## Short problem
Extract the full listing verbatim and drop any pictures from your copy.

## Given data
★ ★ ★ ★
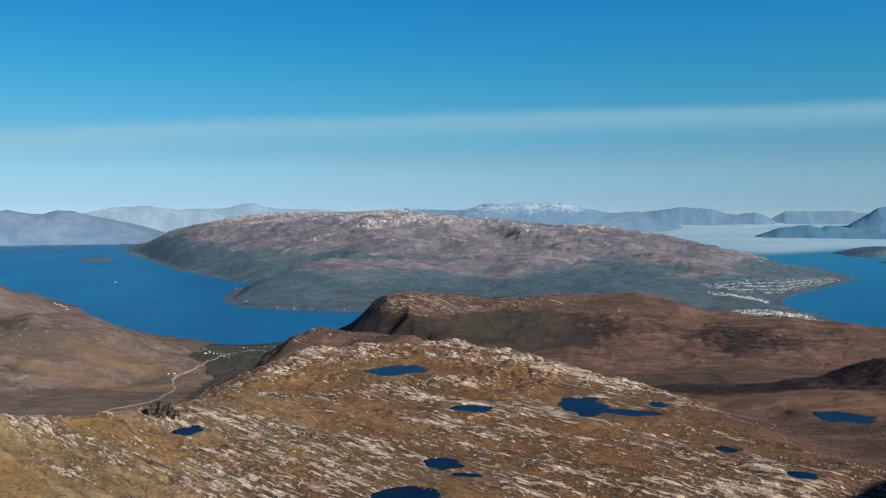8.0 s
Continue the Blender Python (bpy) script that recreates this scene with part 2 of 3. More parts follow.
    wood = m.mix(m.ramp(m.height()["X"], 80, 130), wood, bare_birch)
    c = m.mix(m.ramp(m.op("ADD", m.attr("wood"), m.op("MULTIPLY", m.op("SUBTRACT", m.noise(0.11, 6, 0.72), 0.5), 1.6)), 0.3, 0.7), c, wood)
    relief = m.op("ADD", m.op("MULTIPLY", m.ramp(share, 0.36, 0.60), 0.35), m.op("MULTIPLY", m.mix(0.5, m.noise(0.7, 7, 0.78, strata), grain), 0.8))
    m.bump(relief, 1.0, 2.4)
    return m.color(c)


def hill_land():
    """A far hill: forest low down, mauve heath above it, pale rock on top. Haze is painted in: the colours are bluer
    and paler.
    """
    m = Mat("hazed_hill_heath_and_forest", 0.97, 0.08)
    lean = m.coords((3.0, 1, 1), -22, (80, 9, 0))
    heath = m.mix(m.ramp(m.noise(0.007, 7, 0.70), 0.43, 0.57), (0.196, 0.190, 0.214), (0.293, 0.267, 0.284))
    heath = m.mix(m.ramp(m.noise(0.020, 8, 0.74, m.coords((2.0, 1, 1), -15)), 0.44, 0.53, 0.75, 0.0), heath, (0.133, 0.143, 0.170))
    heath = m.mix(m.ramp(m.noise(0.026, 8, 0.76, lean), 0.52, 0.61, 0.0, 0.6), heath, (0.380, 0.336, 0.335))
    rock = m.mix(m.ramp(m.noise(0.10, 6, 0.72), 0.38, 0.60), (0.38, 0.35, 0.355), (0.80, 0.74, 0.70))
    share = m.op("ADD", m.attr("rock"), m.op("MULTIPLY", m.op("SUBTRACT", m.mix(0.6, m.noise(0.03, 7, 0.72, m.coords((2.2, 1, 1), -18)), m.noise(0.13, 6, 0.74)), 0.5), 3.6))
    fleck = m.noise(0.11, 7, 0.76, m.coords((2.0, 1, 1), -20))
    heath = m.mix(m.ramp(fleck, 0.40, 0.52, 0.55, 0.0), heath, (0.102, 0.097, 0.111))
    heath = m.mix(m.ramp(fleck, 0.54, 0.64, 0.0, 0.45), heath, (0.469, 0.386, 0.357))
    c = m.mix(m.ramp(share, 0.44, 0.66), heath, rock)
    # forest blued and lightened in its colour to stand for haze
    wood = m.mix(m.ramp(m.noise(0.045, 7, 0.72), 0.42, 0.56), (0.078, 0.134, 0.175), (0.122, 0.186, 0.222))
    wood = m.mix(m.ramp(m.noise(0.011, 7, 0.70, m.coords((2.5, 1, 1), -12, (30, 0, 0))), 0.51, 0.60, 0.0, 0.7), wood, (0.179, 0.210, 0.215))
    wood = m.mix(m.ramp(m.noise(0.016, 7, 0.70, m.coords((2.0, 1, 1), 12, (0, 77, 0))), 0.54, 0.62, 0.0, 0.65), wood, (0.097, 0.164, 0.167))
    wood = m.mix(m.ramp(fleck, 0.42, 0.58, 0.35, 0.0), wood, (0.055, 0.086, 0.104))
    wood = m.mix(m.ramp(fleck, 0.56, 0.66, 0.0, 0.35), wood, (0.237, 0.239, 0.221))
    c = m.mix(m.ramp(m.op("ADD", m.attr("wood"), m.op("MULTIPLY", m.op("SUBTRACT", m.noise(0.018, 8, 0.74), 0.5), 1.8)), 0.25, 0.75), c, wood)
    z = m.op("ADD", m.height()["Z"], m.op("MULTIPLY", m.noise(0.012, 5, 0.7), 8.0))
    c = m.mix(m.ramp(z, 3.4, 4.8, 0.12, 0.0), c, (0.38, 0.36, 0.31))
    m.bump(m.noise(0.06, 10, 0.84, m.coords((1.6, 1, 1), -18)), 1.0, 14.0)
    return m.color(c)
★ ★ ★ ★
## Solution to this problem
8.0 s
Continue the Blender Python (bpy) script that recreates this scene with part 2 of 3. More parts follow.
    wood = m.mix(m.ramp(m.height()["X"], 80, 130), wood, bare_birch)
    c = m.mix(m.ramp(m.op("ADD", m.attr("wood"), m.op("MULTIPLY", m.op("SUBTRACT", m.noise(0.11, 6, 0.72), 0.5), 1.6)), 0.3, 0.7), c, wood)
    relief = m.op("ADD", m.op("MULTIPLY", m.ramp(share, 0.36, 0.60), 0.35), m.op("MULTIPLY", m.mix(0.5, m.noise(0.7, 7, 0.78, strata), grain), 0.8))
    m.bump(relief, 1.0, 2.4)
    return m.color(c)


def hill_land():
    """A far hill: forest low down, mauve heath above it, pale rock on top. Haze is painted in: the colours are bluer
    and paler.
    """
    m = Mat("hazed_hill_heath_and_forest", 0.97, 0.08)
    lean = m.coords((3.0, 1, 1), -22, (80, 9, 0))
    heath = m.mix(m.ramp(m.noise(0.007, 7, 0.70), 0.43, 0.57), (0.196, 0.190, 0.214), (0.293, 0.267, 0.284))
    heath = m.mix(m.ramp(m.noise(0.020, 8, 0.74, m.coords((2.0, 1, 1), -15)), 0.44, 0.53, 0.75, 0.0), heath, (0.133, 0.143, 0.170))
    heath = m.mix(m.ramp(m.noise(0.026, 8, 0.76, lean), 0.52, 0.61, 0.0, 0.6), heath, (0.380, 0.336, 0.335))
    rock = m.mix(m.ramp(m.noise(0.10, 6, 0.72), 0.38, 0.60), (0.38, 0.35, 0.355), (0.80, 0.74, 0.70))
    share = m.op("ADD", m.attr("rock"), m.op("MULTIPLY", m.op("SUBTRACT", m.mix(0.6, m.noise(0.03, 7, 0.72, m.coords((2.2, 1, 1), -18)), m.noise(0.13, 6, 0.74)), 0.5), 3.6))
    fleck = m.noise(0.11, 7, 0.76, m.coords((2.0, 1, 1), -20))
    heath = m.mix(m.ramp(fleck, 0.40, 0.52, 0.55, 0.0), heath, (0.102, 0.097, 0.111))
    heath = m.mix(m.ramp(fleck, 0.54, 0.64, 0.0, 0.45), heath, (0.469, 0.386, 0.357))
    c = m.mix(m.ramp(share, 0.44, 0.66), heath, rock)
    # forest blued and lightened in its colour to stand for haze
    wood = m.mix(m.ramp(m.noise(0.045, 7, 0.72), 0.42, 0.56), (0.078, 0.134, 0.175), (0.122, 0.186, 0.222))
    wood = m.mix(m.ramp(m.noise(0.011, 7, 0.70, m.coords((2.5, 1, 1), -12, (30, 0, 0))), 0.51, 0.60, 0.0, 0.7), wood, (0.179, 0.210, 0.215))
    wood = m.mix(m.ramp(m.noise(0.016, 7, 0.70, m.coords((2.0, 1, 1), 12, (0, 77, 0))), 0.54, 0.62, 0.0, 0.65), wood, (0.097, 0.164, 0.167))
    wood = m.mix(m.ramp(fleck, 0.42, 0.58, 0.35, 0.0), wood, (0.055, 0.086, 0.104))
    wood = m.mix(m.ramp(fleck, 0.56, 0.66, 0.0, 0.35), wood, (0.237, 0.239, 0.221))
    c = m.mix(m.ramp(m.op("ADD", m.attr("wood"), m.op("MULTIPLY", m.op("SUBTRACT", m.noise(0.018, 8, 0.74), 0.5), 1.8)), 0.25, 0.75), c, wood)
    z = m.op("ADD", m.height()["Z"], m.op("MULTIPLY", m.noise(0.012, 5, 0.7), 8.0))
    c = m.mix(m.ramp(z, 3.4, 4.8, 0.12, 0.0), c, (0.38, 0.36, 0.31))
    m.bump(m.noise(0.06, 10, 0.84, m.coords((1.6, 1, 1), -18)), 1.0, 14.0)
    return m.color(c)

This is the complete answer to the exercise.